Five people, Devon Ayers, Michael Cosme, Eric Glisson, Carlos Perez and Cathy Watkins, were all convicted of the murder of a cab driver in the Bronx in 1995. An article in New York magazine even focused on the investigation with the headline, “How to Solve a Murder.” However, now an investigation by the United States Attorney’s Office claims the murder was not actually solved.
At the time of the trial, prosecutors claimed that the five defendants were part of an elaborate conspiracy to steal $50,000 worth of cocaine from one of the cab’s passengers. Jurors accepted this theory and all five were convicted and sentenced to long prison terms.

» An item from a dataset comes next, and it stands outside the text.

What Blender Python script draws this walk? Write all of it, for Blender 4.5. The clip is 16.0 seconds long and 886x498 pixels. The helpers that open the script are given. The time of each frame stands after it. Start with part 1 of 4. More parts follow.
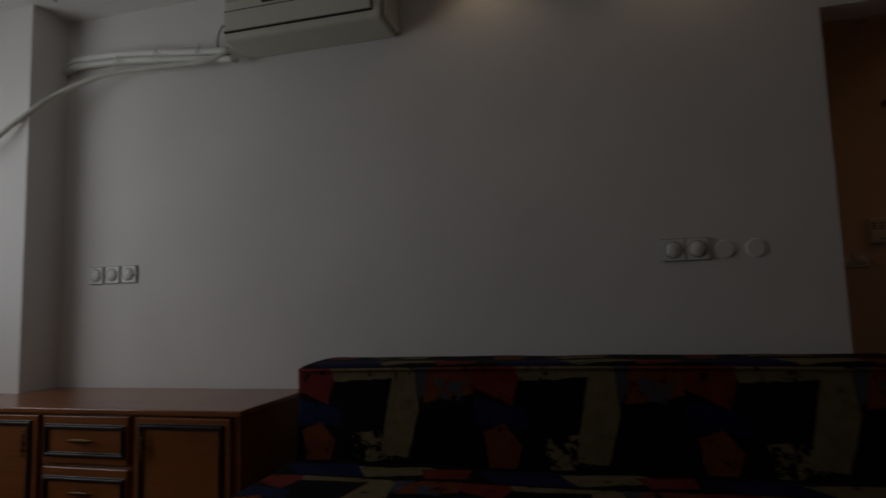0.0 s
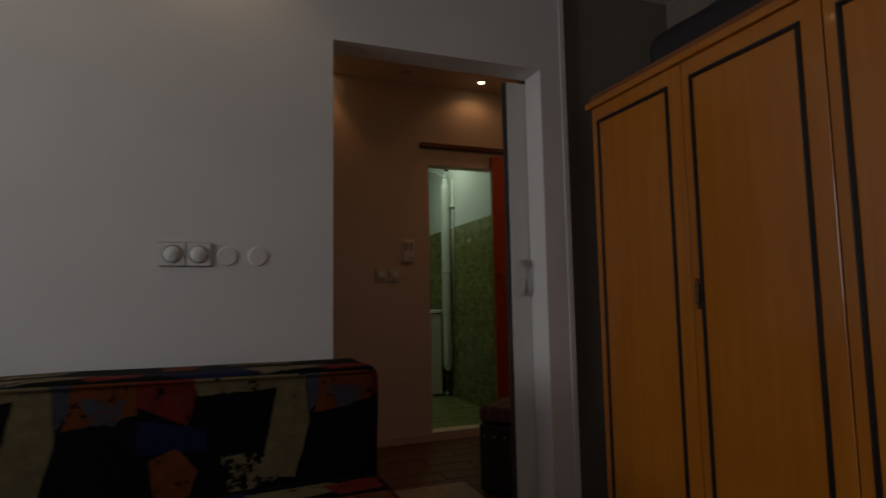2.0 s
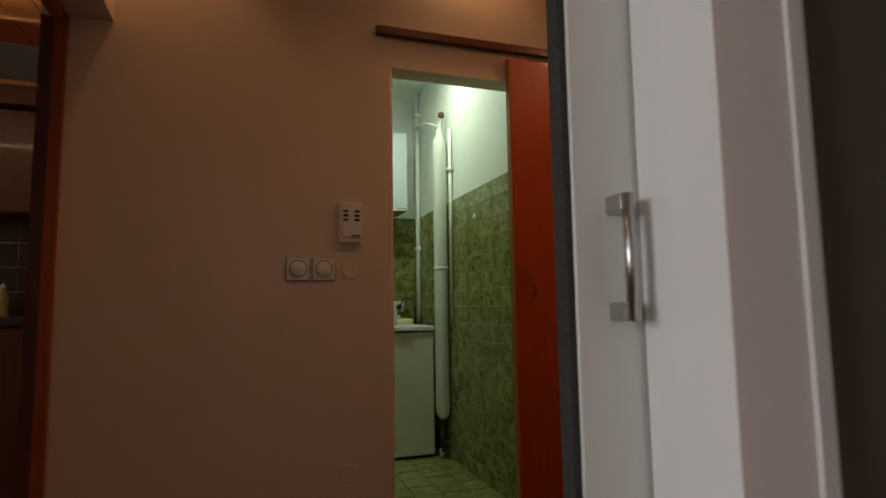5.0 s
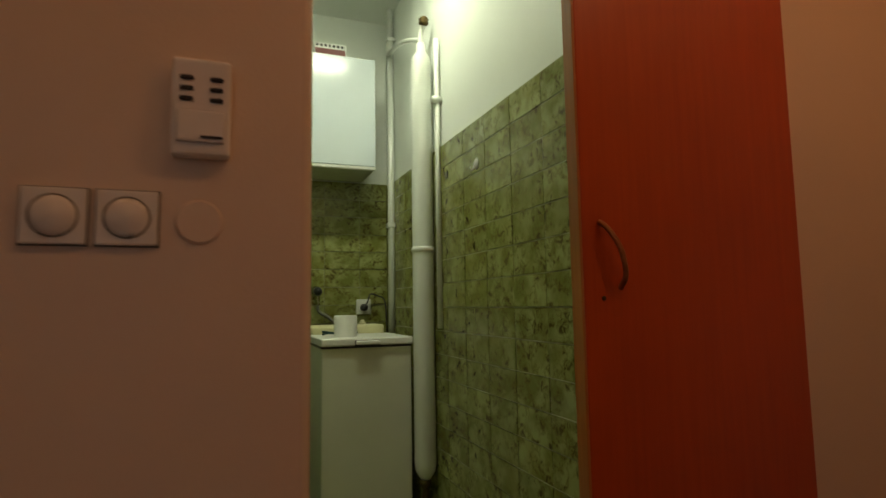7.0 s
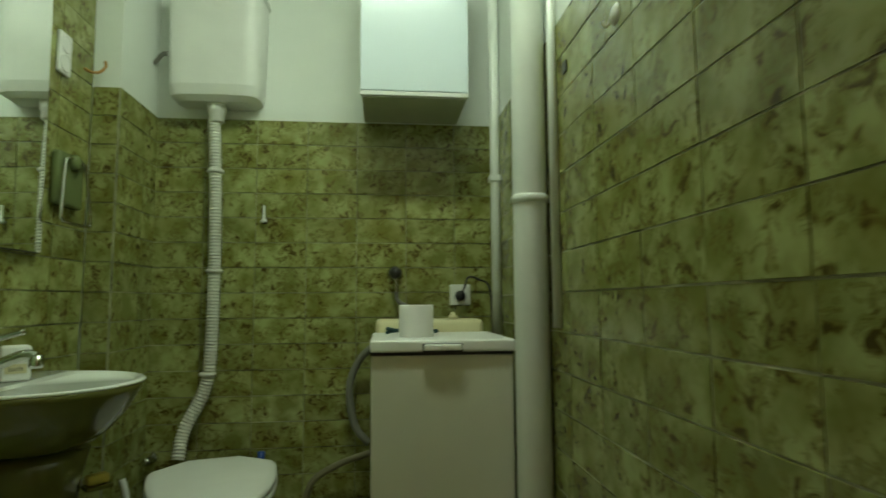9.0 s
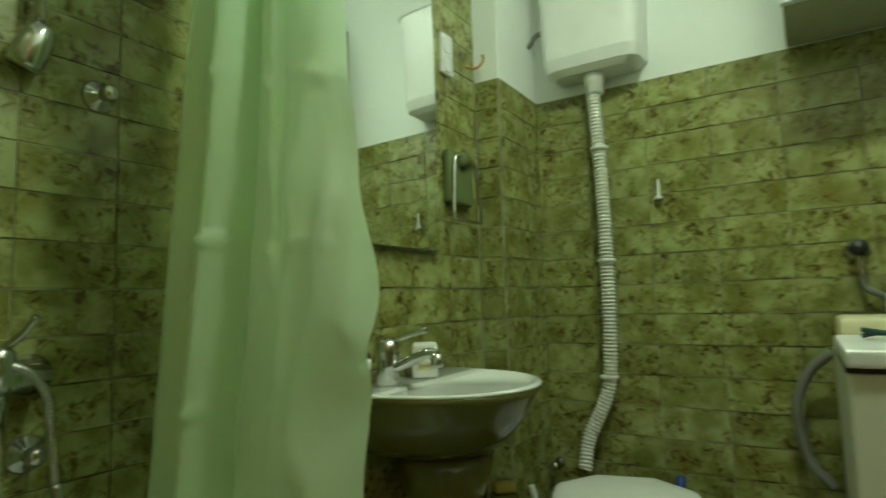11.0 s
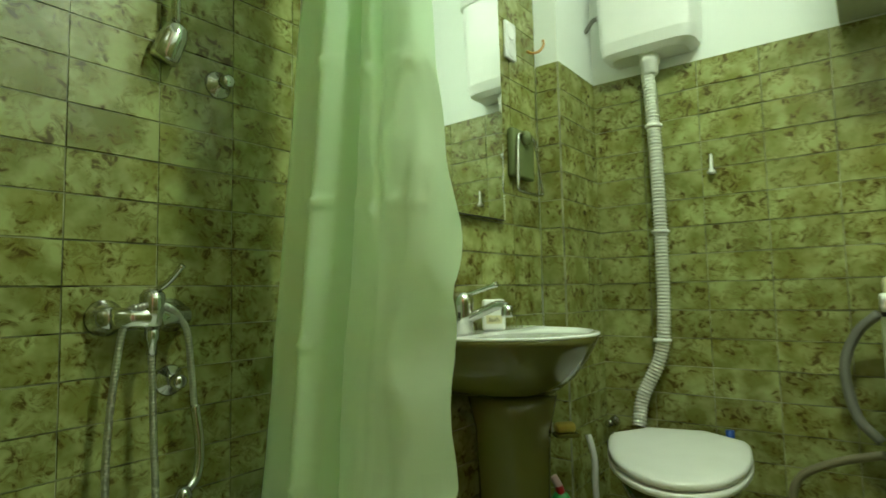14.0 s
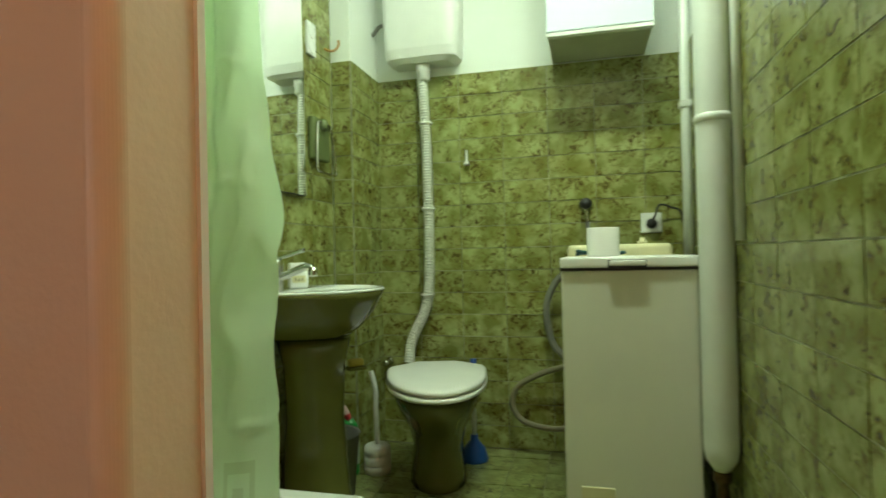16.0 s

Recently, federal prosecutors received a letter from Eric Glisson who professed his innocence in the 1995 slaying and presented a new theory of the crime. He alleged that the murder had been committed by two members of a Bronx gang called Sex Money and Murder (S.M.M). The letter, addressed to a prosecutor who was no longer in the office, landed on the desk of John O’Malley, an investigator in the office’s violent crimes unit. O’Malley immediately recognized the description of the crime in the letter as eerily familiar to a confession he had heard in 2003. Two former S.M.M. members had agreed to work with prosecutors against their former gang and told O’Malley they were involved in a robbery and murder of a cab driver in 1995. Each man separately gave accurate descriptions of the crime.
O’Malley presented an affidavit to the defendants’ attorneys in support of their potential motions for new trial based on this new evidence.